Data segment

** Start **

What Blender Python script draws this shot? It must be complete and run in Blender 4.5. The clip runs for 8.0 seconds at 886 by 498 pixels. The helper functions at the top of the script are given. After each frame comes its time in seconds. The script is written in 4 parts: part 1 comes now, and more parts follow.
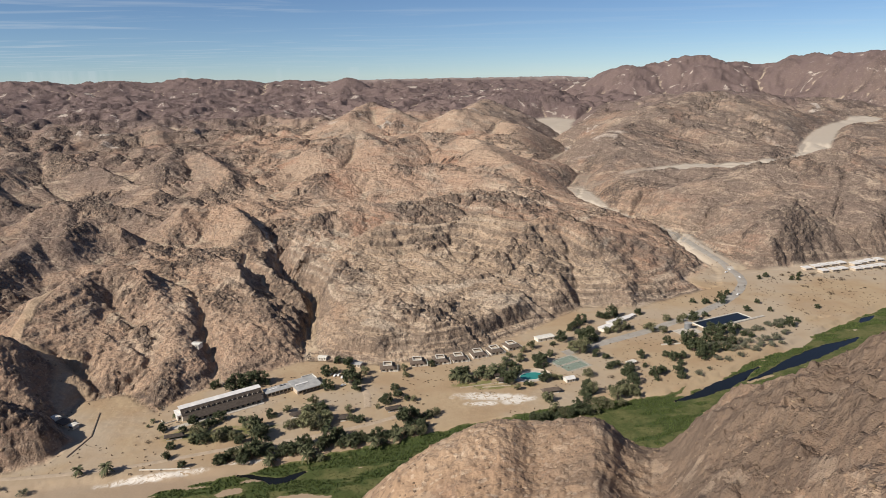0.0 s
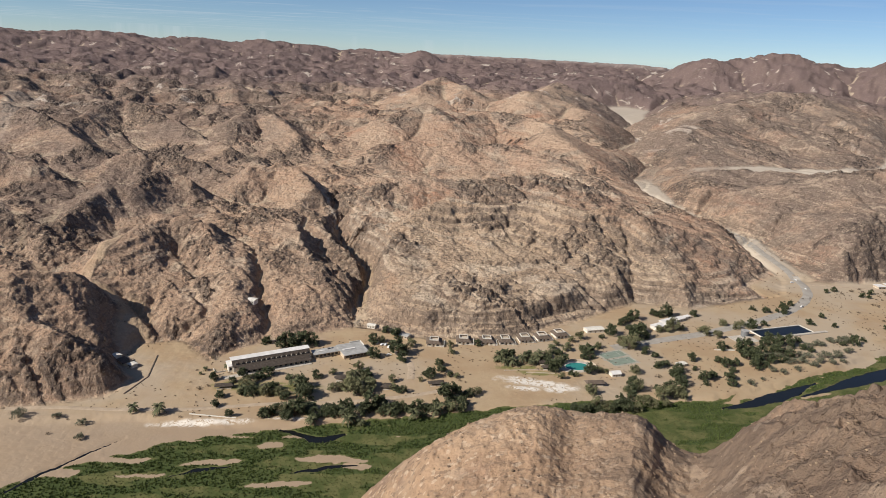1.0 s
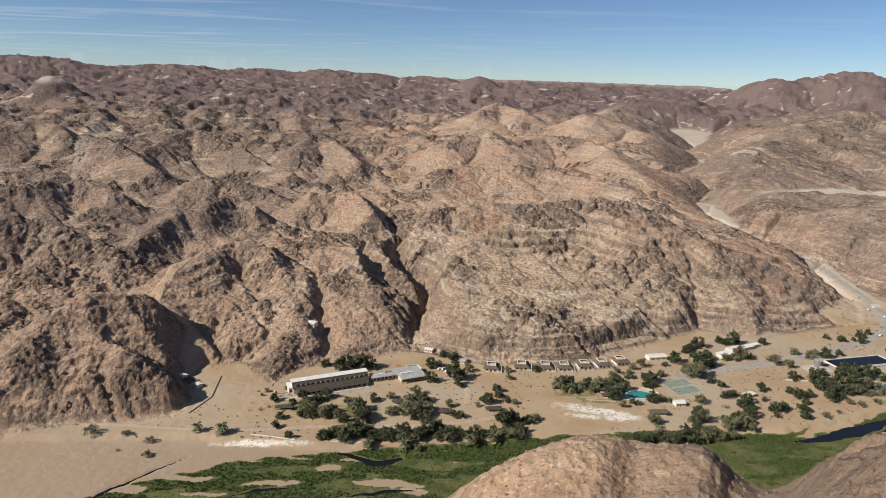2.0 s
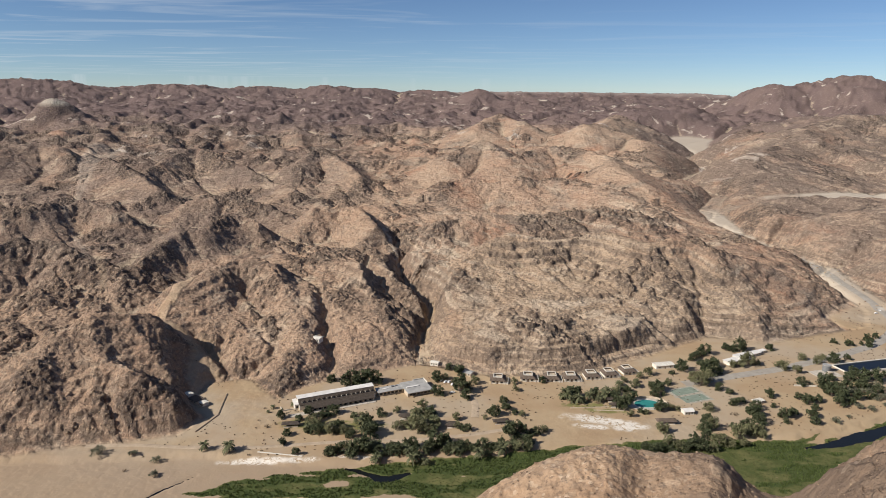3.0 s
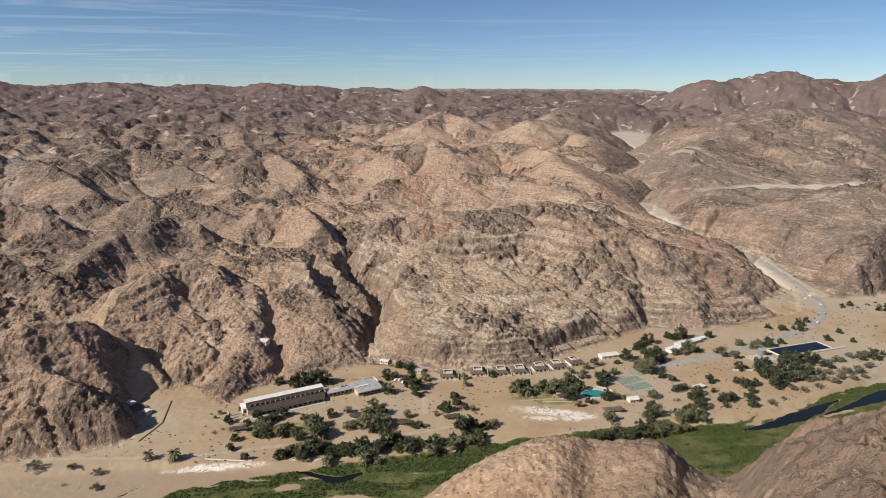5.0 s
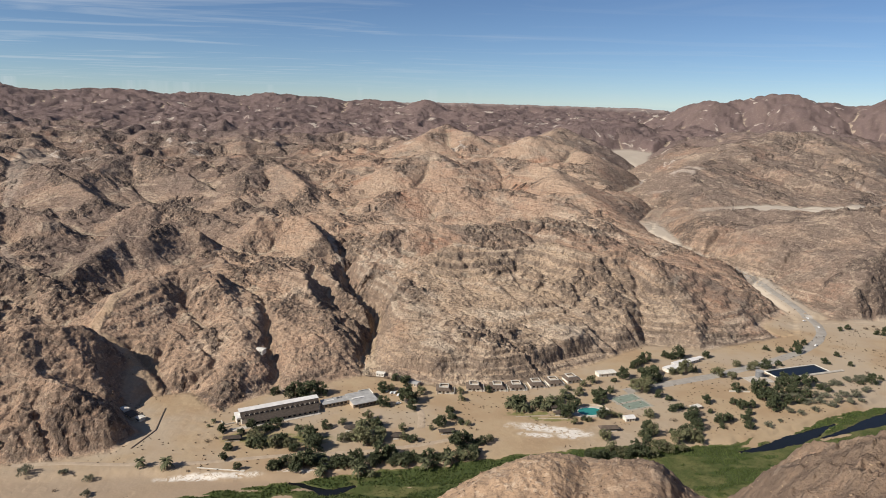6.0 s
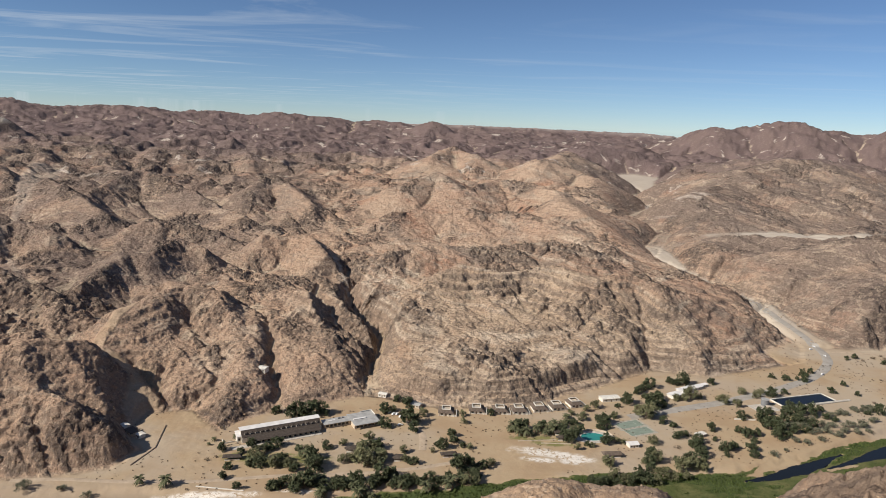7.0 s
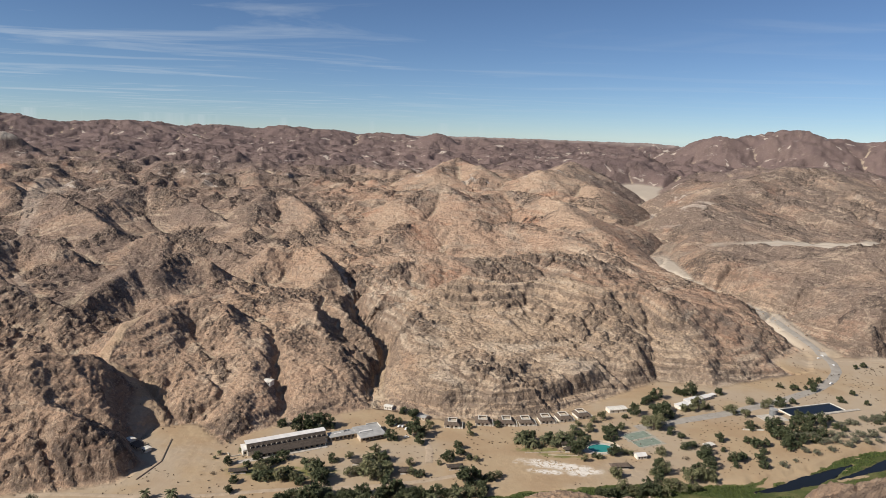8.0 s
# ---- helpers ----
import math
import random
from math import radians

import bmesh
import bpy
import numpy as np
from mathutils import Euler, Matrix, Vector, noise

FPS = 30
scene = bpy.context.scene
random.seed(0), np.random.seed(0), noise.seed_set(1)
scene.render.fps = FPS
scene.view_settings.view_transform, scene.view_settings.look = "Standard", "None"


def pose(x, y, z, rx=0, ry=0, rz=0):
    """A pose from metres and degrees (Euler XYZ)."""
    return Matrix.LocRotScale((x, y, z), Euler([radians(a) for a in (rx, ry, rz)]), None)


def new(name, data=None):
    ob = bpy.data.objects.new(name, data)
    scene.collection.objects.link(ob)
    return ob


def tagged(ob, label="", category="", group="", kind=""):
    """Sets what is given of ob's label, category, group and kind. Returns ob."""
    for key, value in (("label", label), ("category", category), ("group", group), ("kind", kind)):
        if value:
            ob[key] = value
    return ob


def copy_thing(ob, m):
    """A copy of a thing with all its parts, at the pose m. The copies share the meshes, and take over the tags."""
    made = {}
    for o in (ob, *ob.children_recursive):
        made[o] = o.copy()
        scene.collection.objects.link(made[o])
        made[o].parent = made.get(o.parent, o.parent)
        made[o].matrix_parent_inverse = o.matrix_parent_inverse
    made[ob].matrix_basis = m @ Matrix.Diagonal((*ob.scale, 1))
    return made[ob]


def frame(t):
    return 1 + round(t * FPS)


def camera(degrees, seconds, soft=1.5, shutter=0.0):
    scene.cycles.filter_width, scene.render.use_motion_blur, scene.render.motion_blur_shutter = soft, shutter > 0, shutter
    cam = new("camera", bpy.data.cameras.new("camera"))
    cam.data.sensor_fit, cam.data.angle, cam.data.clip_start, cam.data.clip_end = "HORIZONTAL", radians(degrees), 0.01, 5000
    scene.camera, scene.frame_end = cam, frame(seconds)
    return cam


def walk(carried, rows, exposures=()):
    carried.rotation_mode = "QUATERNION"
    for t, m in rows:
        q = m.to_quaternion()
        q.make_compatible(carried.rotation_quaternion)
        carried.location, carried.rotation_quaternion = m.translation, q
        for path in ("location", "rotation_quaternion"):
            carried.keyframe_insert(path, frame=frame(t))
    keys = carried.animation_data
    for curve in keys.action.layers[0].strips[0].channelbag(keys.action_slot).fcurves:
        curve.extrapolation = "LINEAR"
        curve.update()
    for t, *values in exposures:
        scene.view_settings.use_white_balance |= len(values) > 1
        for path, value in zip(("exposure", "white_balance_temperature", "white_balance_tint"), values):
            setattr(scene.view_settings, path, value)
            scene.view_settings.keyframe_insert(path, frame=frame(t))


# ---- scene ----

** End **

What to work on
Copy each line of the listing that holds the word "parts".

Task output
What Blender Python script draws this shot? It must be complete and run in Blender 4.5. The clip runs for 8.0 seconds at 886 by 498 pixels. The helper functions at the top of the script are given. After each frame comes its time in seconds. The script is written in 4 parts: part 1 comes now, and more parts follow.
    """A copy of a thing with all its parts, at the pose m. The copies share the meshes, and take over the tags."""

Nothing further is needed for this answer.